Restate the full listing word for word and leave the pictures out.

— Start —

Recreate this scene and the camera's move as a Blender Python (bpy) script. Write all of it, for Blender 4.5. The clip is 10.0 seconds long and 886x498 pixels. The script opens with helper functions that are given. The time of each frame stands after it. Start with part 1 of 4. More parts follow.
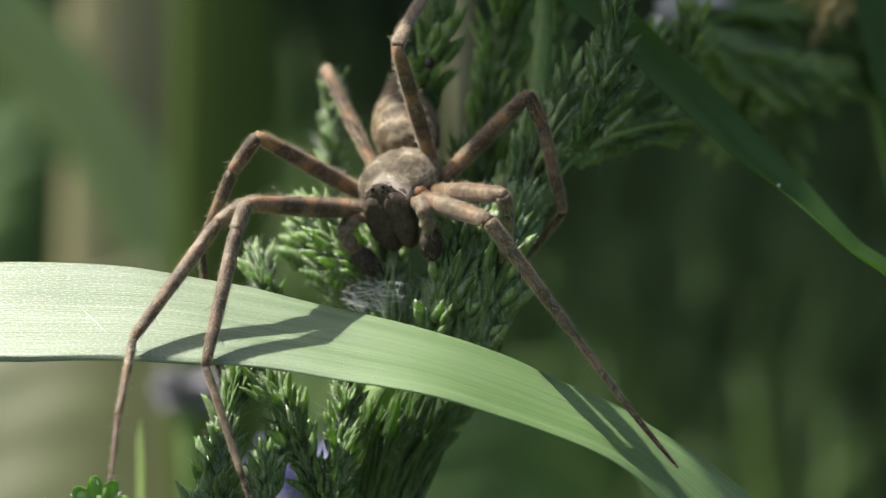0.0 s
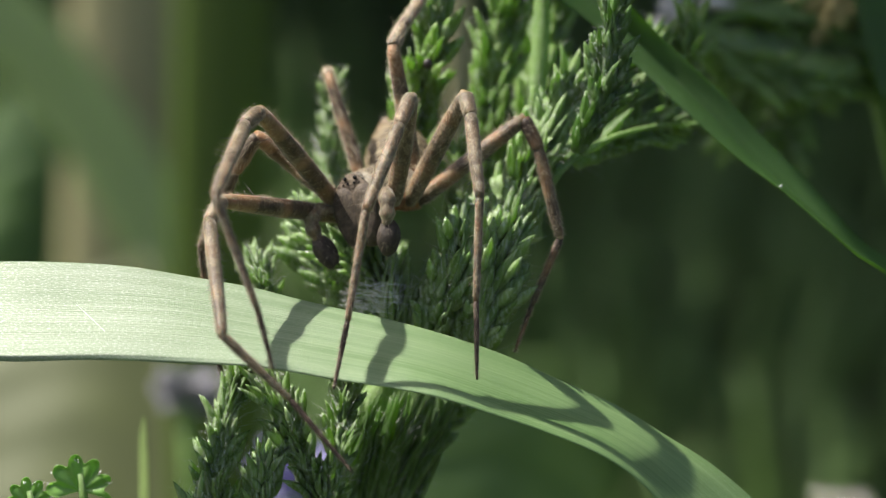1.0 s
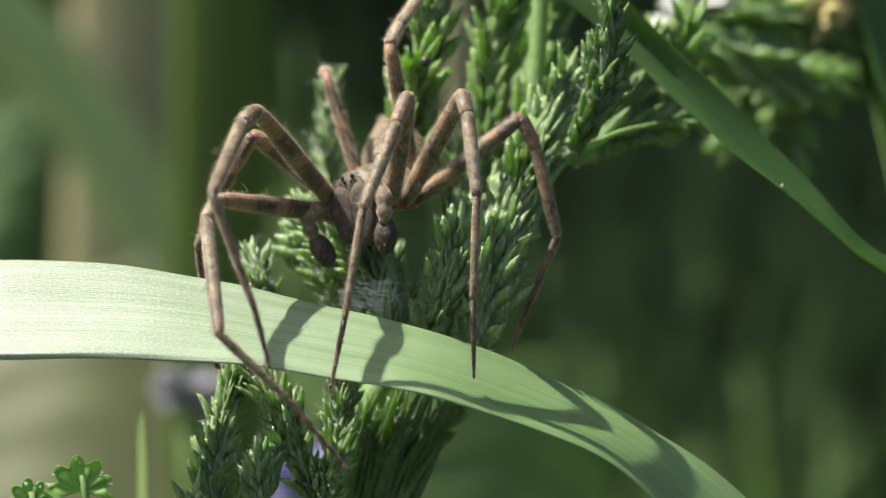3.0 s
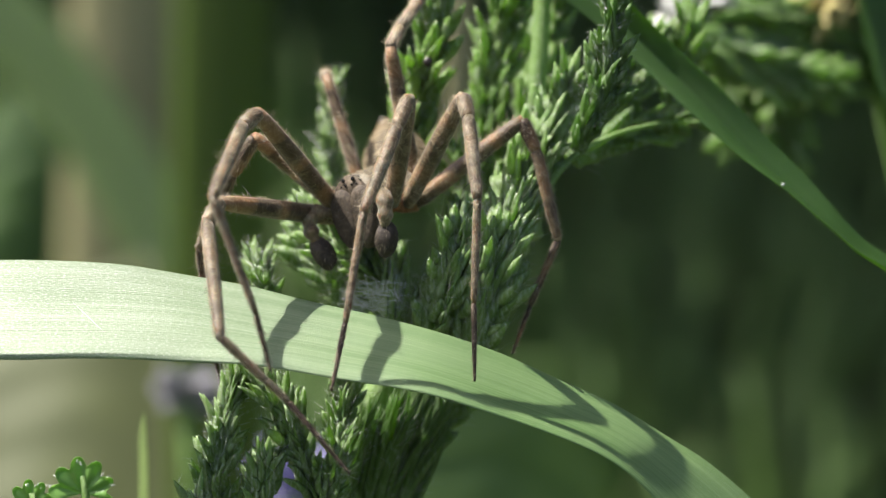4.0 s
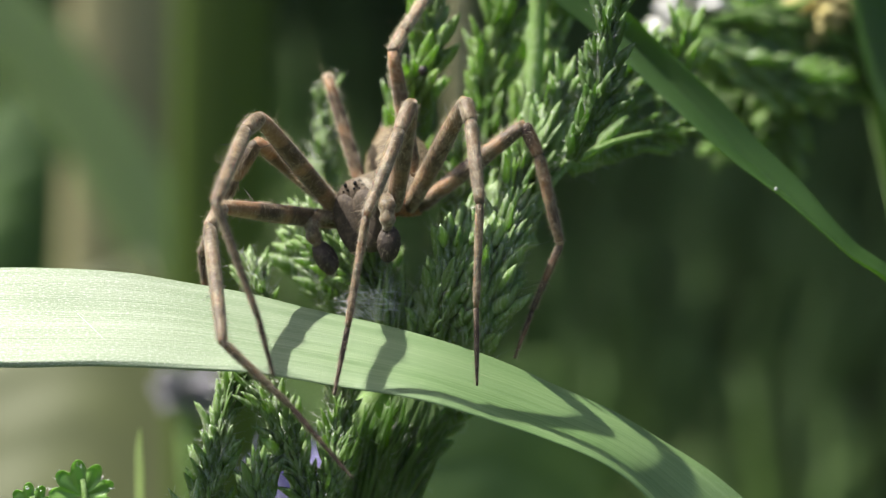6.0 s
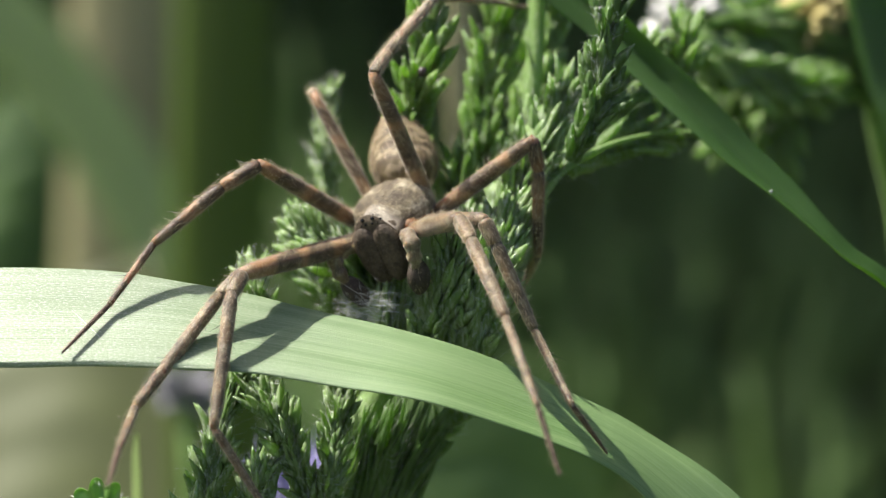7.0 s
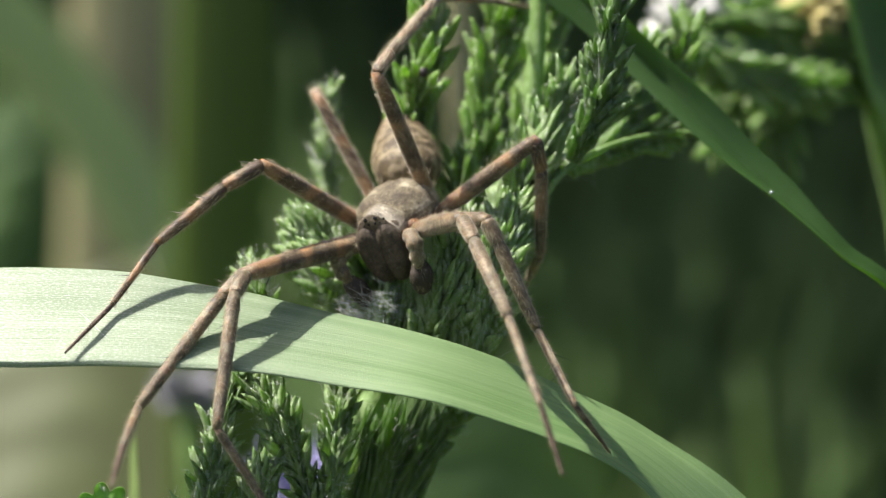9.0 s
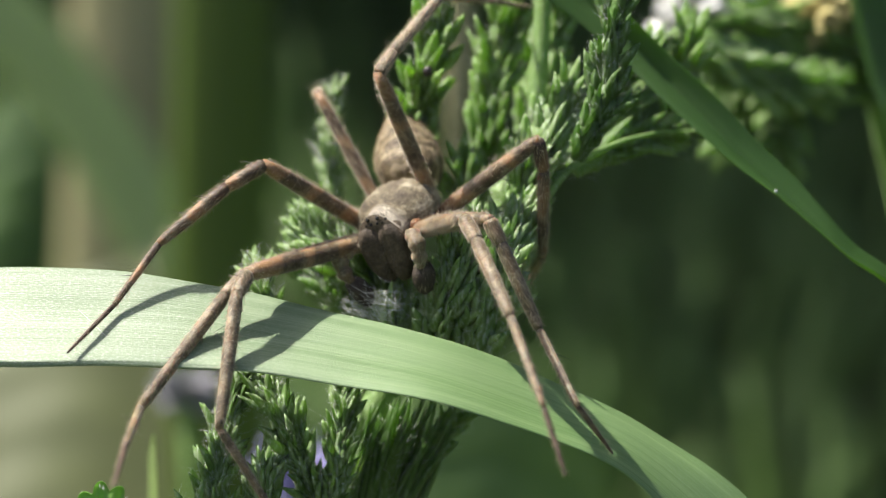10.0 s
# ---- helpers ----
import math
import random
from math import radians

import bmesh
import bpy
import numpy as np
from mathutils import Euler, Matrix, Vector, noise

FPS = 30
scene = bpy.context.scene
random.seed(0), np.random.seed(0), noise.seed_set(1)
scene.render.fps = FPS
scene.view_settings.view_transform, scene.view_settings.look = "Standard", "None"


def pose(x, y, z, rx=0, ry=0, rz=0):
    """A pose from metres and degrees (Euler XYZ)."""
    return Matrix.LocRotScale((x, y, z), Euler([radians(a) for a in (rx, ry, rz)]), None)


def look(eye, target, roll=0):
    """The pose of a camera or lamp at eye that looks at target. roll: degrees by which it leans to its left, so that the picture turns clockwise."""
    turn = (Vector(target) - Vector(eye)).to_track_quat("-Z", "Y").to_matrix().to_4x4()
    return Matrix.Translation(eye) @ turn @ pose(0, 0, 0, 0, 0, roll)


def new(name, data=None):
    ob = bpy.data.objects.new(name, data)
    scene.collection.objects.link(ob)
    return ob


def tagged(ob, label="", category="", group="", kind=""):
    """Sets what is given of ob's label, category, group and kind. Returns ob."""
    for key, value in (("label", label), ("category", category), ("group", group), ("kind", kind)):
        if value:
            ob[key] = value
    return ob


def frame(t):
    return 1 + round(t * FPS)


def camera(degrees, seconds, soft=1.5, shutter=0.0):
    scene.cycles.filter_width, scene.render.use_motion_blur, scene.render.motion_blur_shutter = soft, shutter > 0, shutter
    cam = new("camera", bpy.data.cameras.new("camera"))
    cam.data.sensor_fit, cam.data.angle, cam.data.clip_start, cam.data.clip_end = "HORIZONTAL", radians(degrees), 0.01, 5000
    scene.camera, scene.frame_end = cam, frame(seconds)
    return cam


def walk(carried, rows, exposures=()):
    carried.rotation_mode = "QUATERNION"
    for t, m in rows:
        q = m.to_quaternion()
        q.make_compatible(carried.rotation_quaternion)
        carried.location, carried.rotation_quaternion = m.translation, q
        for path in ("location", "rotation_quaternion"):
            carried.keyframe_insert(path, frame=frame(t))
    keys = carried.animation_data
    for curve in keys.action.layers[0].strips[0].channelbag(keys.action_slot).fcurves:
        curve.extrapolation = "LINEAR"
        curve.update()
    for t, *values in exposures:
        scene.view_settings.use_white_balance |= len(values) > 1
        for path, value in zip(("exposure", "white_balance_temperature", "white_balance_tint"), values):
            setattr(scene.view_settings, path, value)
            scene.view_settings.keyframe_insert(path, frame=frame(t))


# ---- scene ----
MM = 0.001

# ---- camera ----
cam = camera(20.0, 10.0, soft=1.0, shutter=0.5)
cam.data.dof.use_dof = True
cam.data.dof.focus_distance = 0.1115
cam.data.dof.aperture_fstop = 38.0
EYE = Vector((0.00, -108.73, 183.11)) * MM
LOOK = Vector((0.00, 0.00, 160.00)) * MM
walk(cam, [(0.0, look(EYE, LOOK)), (10.0, look(EYE, LOOK))], exposures=((0.0, 1.12, 6150, 14), (0.7, 1.12, 6150, 14), (2.0, 1.26, 6150, 14), (10.0, 1.28, 6150, 14)))

# ---- light ----
SUN = Vector((-0.50, 0.08, 0.84)).normalized()
world = bpy.data.worlds.new("sky")
scene.world = world
world.use_nodes = True
sky = world.node_tree.nodes.new("ShaderNodeTexSky")
sky.sky_type = "NISHITA"
sky.sun_disc = False
sky.sun_elevation = math.asin(SUN.z)
sky.sun_rotation = math.atan2(SUN.x, SUN.y)
sky.dust_density = 5.0
sky.ozone_density = 0.2
sky.air_density = 0.8
back = world.node_tree.nodes["Background"]
back.inputs["Strength"].default_value = 0.08
world.node_tree.links.new(sky.outputs["Color"], back.inputs["Color"])
sun = new("sun", bpy.data.lights.new("sun", "SUN"))
sun.data.energy = 5.0
sun.data.angle = radians(0.6)
sun.data.color = (1.0, 0.93, 0.80)
sun.matrix_world = look(SUN, (0, 0, 0))


# ---- materials ----
def material(name):
    m = bpy.data.materials.new(name)
    m.use_nodes = True
    nt = m.node_tree
    return m, nt, nt.nodes["Principled BSDF"], nt.nodes["Material Output"]


def node(nt, kind, **inputs):
    n = nt.nodes.new(kind)
    for k, v in inputs.items():
        n.inputs[k.replace("_", " ")].default_value = v
    return n


def ramp(nt, source, stops):
    n = nt.nodes.new("ShaderNodeValToRGB")
    els = n.color_ramp.elements
    while len(els) < len(stops):
        els.new(0.5)
    for e, (p, c) in zip(els, stops):
        e.position, e.color = p, (*c, 1)
    nt.links.new(source, n.inputs["Fac"])
    return n.outputs["Color"]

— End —

◆ **Response for this exercise**:
Recreate this scene and the camera's move as a Blender Python (bpy) script. Write all of it, for Blender 4.5. The clip is 10.0 seconds long and 886x498 pixels. The script opens with helper functions that are given. The time of each frame stands after it. Start with part 1 of 4. More parts follow.
0.0 s
1.0 s
3.0 s
4.0 s
6.0 s
7.0 s
9.0 s
10.0 s
# ---- helpers ----
import math
import random
from math import radians

import bmesh
import bpy
import numpy as np
from mathutils import Euler, Matrix, Vector, noise

FPS = 30
scene = bpy.context.scene
random.seed(0), np.random.seed(0), noise.seed_set(1)
scene.render.fps = FPS
scene.view_settings.view_transform, scene.view_settings.look = "Standard", "None"


def pose(x, y, z, rx=0, ry=0, rz=0):
    """A pose from metres and degrees (Euler XYZ)."""
    return Matrix.LocRotScale((x, y, z), Euler([radians(a) for a in (rx, ry, rz)]), None)


def look(eye, target, roll=0):
    """The pose of a camera or lamp at eye that looks at target. roll: degrees by which it leans to its left, so that the picture turns clockwise."""
    turn = (Vector(target) - Vector(eye)).to_track_quat("-Z", "Y").to_matrix().to_4x4()
    return Matrix.Translation(eye) @ turn @ pose(0, 0, 0, 0, 0, roll)


def new(name, data=None):
    ob = bpy.data.objects.new(name, data)
    scene.collection.objects.link(ob)
    return ob


def tagged(ob, label="", category="", group="", kind=""):
    """Sets what is given of ob's label, category, group and kind. Returns ob."""
    for key, value in (("label", label), ("category", category), ("group", group), ("kind", kind)):
        if value:
            ob[key] = value
    return ob


def frame(t):
    return 1 + round(t * FPS)


def camera(degrees, seconds, soft=1.5, shutter=0.0):
    scene.cycles.filter_width, scene.render.use_motion_blur, scene.render.motion_blur_shutter = soft, shutter > 0, shutter
    cam = new("camera", bpy.data.cameras.new("camera"))
    cam.data.sensor_fit, cam.data.angle, cam.data.clip_start, cam.data.clip_end = "HORIZONTAL", radians(degrees), 0.01, 5000
    scene.camera, scene.frame_end = cam, frame(seconds)
    return cam


def walk(carried, rows, exposures=()):
    carried.rotation_mode = "QUATERNION"
    for t, m in rows:
        q = m.to_quaternion()
        q.make_compatible(carried.rotation_quaternion)
        carried.location, carried.rotation_quaternion = m.translation, q
        for path in ("location", "rotation_quaternion"):
            carried.keyframe_insert(path, frame=frame(t))
    keys = carried.animation_data
    for curve in keys.action.layers[0].strips[0].channelbag(keys.action_slot).fcurves:
        curve.extrapolation = "LINEAR"
        curve.update()
    for t, *values in exposures:
        scene.view_settings.use_white_balance |= len(values) > 1
        for path, value in zip(("exposure", "white_balance_temperature", "white_balance_tint"), values):
            setattr(scene.view_settings, path, value)
            scene.view_settings.keyframe_insert(path, frame=frame(t))


# ---- scene ----
MM = 0.001

# ---- camera ----
cam = camera(20.0, 10.0, soft=1.0, shutter=0.5)
cam.data.dof.use_dof = True
cam.data.dof.focus_distance = 0.1115
cam.data.dof.aperture_fstop = 38.0
EYE = Vector((0.00, -108.73, 183.11)) * MM
LOOK = Vector((0.00, 0.00, 160.00)) * MM
walk(cam, [(0.0, look(EYE, LOOK)), (10.0, look(EYE, LOOK))], exposures=((0.0, 1.12, 6150, 14), (0.7, 1.12, 6150, 14), (2.0, 1.26, 6150, 14), (10.0, 1.28, 6150, 14)))

# ---- light ----
SUN = Vector((-0.50, 0.08, 0.84)).normalized()
world = bpy.data.worlds.new("sky")
scene.world = world
world.use_nodes = True
sky = world.node_tree.nodes.new("ShaderNodeTexSky")
sky.sky_type = "NISHITA"
sky.sun_disc = False
sky.sun_elevation = math.asin(SUN.z)
sky.sun_rotation = math.atan2(SUN.x, SUN.y)
sky.dust_density = 5.0
sky.ozone_density = 0.2
sky.air_density = 0.8
back = world.node_tree.nodes["Background"]
back.inputs["Strength"].default_value = 0.08
world.node_tree.links.new(sky.outputs["Color"], back.inputs["Color"])
sun = new("sun", bpy.data.lights.new("sun", "SUN"))
sun.data.energy = 5.0
sun.data.angle = radians(0.6)
sun.data.color = (1.0, 0.93, 0.80)
sun.matrix_world = look(SUN, (0, 0, 0))


# ---- materials ----
def material(name):
    m = bpy.data.materials.new(name)
    m.use_nodes = True
    nt = m.node_tree
    return m, nt, nt.nodes["Principled BSDF"], nt.nodes["Material Output"]


def node(nt, kind, **inputs):
    n = nt.nodes.new(kind)
    for k, v in inputs.items():
        n.inputs[k.replace("_", " ")].default_value = v
    return n


def ramp(nt, source, stops):
    n = nt.nodes.new("ShaderNodeValToRGB")
    els = n.color_ramp.elements
    while len(els) < len(stops):
        els.new(0.5)
    for e, (p, c) in zip(els, stops):
        e.position, e.color = p, (*c, 1)
    nt.links.new(source, n.inputs["Fac"])
    return n.outputs["Color"]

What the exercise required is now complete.